The technology to support the delivery of pre-recorded evidence has been rolled out to all courts in England and Wales.
Its aim is to reduce the level of trauma victims and witnesses feel so they feel comfortable to give the best possible evidence when they are called upon away from the stress of a live trial setting.
The Ministry of Justice announced that the national rollout would be completed on Monday 26th September with the implementation of the technology in the 20 Crown Courts across Buckinghamshire, Cambridgeshire, East Anglia, Essex, London and the south-east that weren’t included during the first phase in August 2020.
The government’s aim was always to give every court in England and Wales the ability to offer witnesses the option of giving pre-recorded evidence. However, the initial success of the initiative – 3,000 witnesses have already used the technology – has more than validated their plan.
The Lord Chancellor and Justice Secretary Brandon Lewis welcomed the completion of the rollout:
“We’re overhauling the entire response to rape, boosting support for victims so that more cases come to court and more rapists are put behind bar. Today we have delivered on our pledge to roll out pre-recorded evidence to every crown court in England and Wales, sparing victims of this awful crime the additional trauma of testifying under the full glare of a courtroom.”

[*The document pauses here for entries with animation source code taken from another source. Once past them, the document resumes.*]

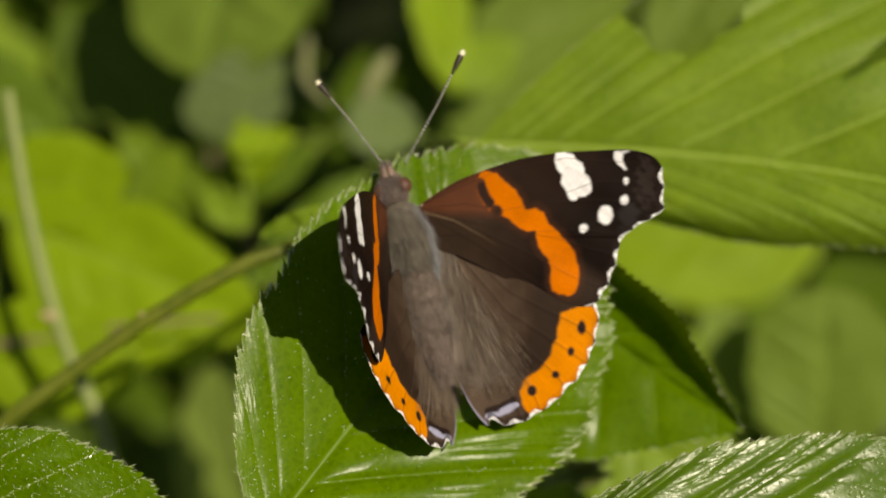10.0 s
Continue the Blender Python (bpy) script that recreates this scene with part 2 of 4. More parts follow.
FUR_GREY = fur_material("fur_grey_brown", (0.078, 0.066, 0.050), (0.25, 0.222, 0.185), 0.45)
FUR_PALE = fur_material("fur_pale_grey", (0.22, 0.23, 0.25), (0.42, 0.43, 0.46))
FUR_BROWN = fur_material("fur_brown", (0.115, 0.088, 0.072), (0.29, 0.225, 0.190), 0.25)
FUR_MAUVE = fur_material("fur_mauve", (0.13, 0.095, 0.082), (0.36, 0.29, 0.262), 0.25)
FUR_SILK = fur_material("fur_silk", (0.075, 0.055, 0.040), (0.27, 0.208, 0.155))
EYE = plain_material("eye_red_brown", (0.075, 0.03, 0.018), (0.16, 0.07, 0.045), 1500, 0.5, 0.05, 0.4)
PALP = plain_material("palp_brown", (0.15, 0.095, 0.068), (0.29, 0.20, 0.15), 1500, 0.55, 0.05)
ANT_DARK = plain_material("antenna_dark", (0.025, 0.016, 0.01), (0.04, 0.026, 0.016), 2000, 0.45, 0.02)
ANT_PALE = plain_material("antenna_pale", (0.5, 0.5, 0.45), (0.62, 0.6, 0.55), 2000, 0.5, 0.02)
ANT_TIP = plain_material("antenna_tip", (0.75, 0.7, 0.48), (0.85, 0.8, 0.6), 2000, 0.5, 0.02)


# ---- mesh helpers ----
def link_mesh(name, verts, faces, mat, parent=None, label="", m=None, smooth=True, uv=None, colours=None):
    me = bpy.data.meshes.new(name)
    me.from_pydata([tuple(v) for v in verts], [], [tuple(int(i) for i in f) for f in faces])
    if smooth:
        me.polygons.foreach_set("use_smooth", [True] * len(me.polygons))
    if uv is not None:
        layer = me.uv_layers.new(name="blade")
        index = np.empty(len(me.loops), dtype=np.int32)
        me.loops.foreach_get("vertex_index", index)
        layer.data.foreach_set("uv", np.asarray(uv, dtype=np.float32)[index].ravel())
    if colours is not None:
        attr = me.color_attributes.new("pigment", "FLOAT_COLOR", "POINT")
        attr.data.foreach_set("color", np.c_[colours, np.ones(len(colours))].astype(np.float32).ravel())
    me.materials.append(mat)
    me.update()
    ob = new(name, me)
    if parent is not None:
        ob.parent = parent
    if m is not None:
        ob.matrix_basis = m
    return tagged(ob, label)


def part(name, bm, mat, parent, label="", m=None):
    me = bpy.data.meshes.new(name)
    bm.to_mesh(me)
    bm.free()
    me.polygons.foreach_set("use_smooth", [True] * len(me.polygons))
    me.materials.append(mat)
    ob = new(name, me)
    ob.parent = parent
    if m is not None:
        ob.matrix_basis = m
    return tagged(ob, label)


def smooth_line(points, count):
    """Catmull-Rom through the points, evenly resampled."""
    p = np.asarray(points, float)
    p = np.vstack([2 * p[0] - p[1], p, 2 * p[-1] - p[-2]])
    out = []
    for i in range(1, len(p) - 2):
        for t in np.linspace(0, 1, 24, endpoint=False):
            a, b, c, d = p[i - 1:i + 3]
            out.append(0.5 * (2 * b + (c - a) * t + (2 * a - 5 * b + 4 * c - d) * t * t + (3 * b - a - 3 * c + d) * t ** 3))
    out = np.array(out + [p[-2]])
    dist = np.r_[0, np.cumsum(np.linalg.norm(np.diff(out, axis=0), axis=1))]
    want = np.linspace(0, dist[-1], count)
    return np.stack([np.interp(want, dist, out[:, k]) for k in range(out.shape[1])], axis=1)


def tube(points, radii, sides=10, steps=None):
    """Vertices and faces of a round tube along a smooth line; radii are spread along it."""
    line = smooth_line(points, steps or max(8, len(points) * 8))
    radius = np.interp(np.linspace(0, 1, len(line)), np.linspace(0, 1, len(radii)), radii)
    tang = np.gradient(line, axis=0)
    tang /= np.linalg.norm(tang, axis=1)[:, None]
    ref = np.array([0.31, 0.17, 0.93])
    a = np.cross(tang, ref)
    a /= np.linalg.norm(a, axis=1)[:, None]
    b = np.cross(tang, a)
    ang = np.arange(sides) * 2 * math.pi / sides
    ring = line[:, None] + radius[:, None, None] * (np.cos(ang)[None, :, None] * a[:, None] + np.sin(ang)[None, :, None] * b[:, None])
    verts = ring.reshape(-1, 3).tolist() + [line[0].tolist(), line[-1].tolist()]
    faces = []
    n = len(line)
    for i in range(n - 1):
        for j in range(sides):
            k = (j + 1) % sides
            faces.append((i * sides + j, i * sides + k, (i + 1) * sides + k, (i + 1) * sides + j))
    for j in range(sides):
        k = (j + 1) % sides
        faces.append((n * sides, k, j))
        faces.append((n * sides + 1, (n - 1) * sides + j, (n - 1) * sides + k))
    return verts, faces


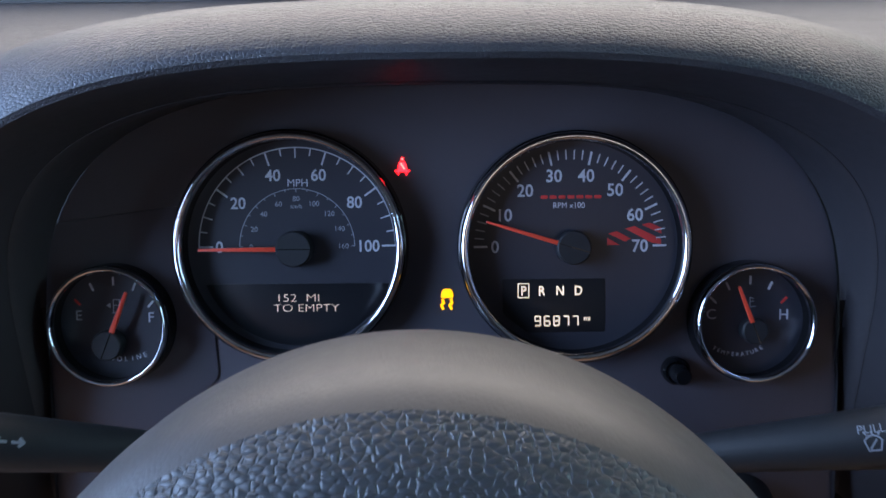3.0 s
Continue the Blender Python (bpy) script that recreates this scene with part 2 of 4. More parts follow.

How does pre-recorded evidence work?
The technology allows witnesses in traumatic cases such as rape and modern slavery to record their evidence as close to the time of the offence as possible.
This both helps make sure their memories are fresh and, therefore, their evidence is more reliable and allows them to relive these memories away from the all too often stressful environment of a court. Their evidence and any cross-examination can then be played during trial.
It is felt that by giving the witness a more comfortable way of giving their evidence will support or even improve a defendant’s right to a fair trial.
It is important to note that the decision to pre-record evidence will be made by a judge on a case-by-case basis and is subject to a successful application to the court.
Moving forward the plan is to pilot the technology in all types of offences at Leeds Youth Court with vulnerable adult witnesses and child witnesses. The pilot will provide data that will be used to make a decision as to whether pre-recorded evidence could be used more widely in trials involving minors.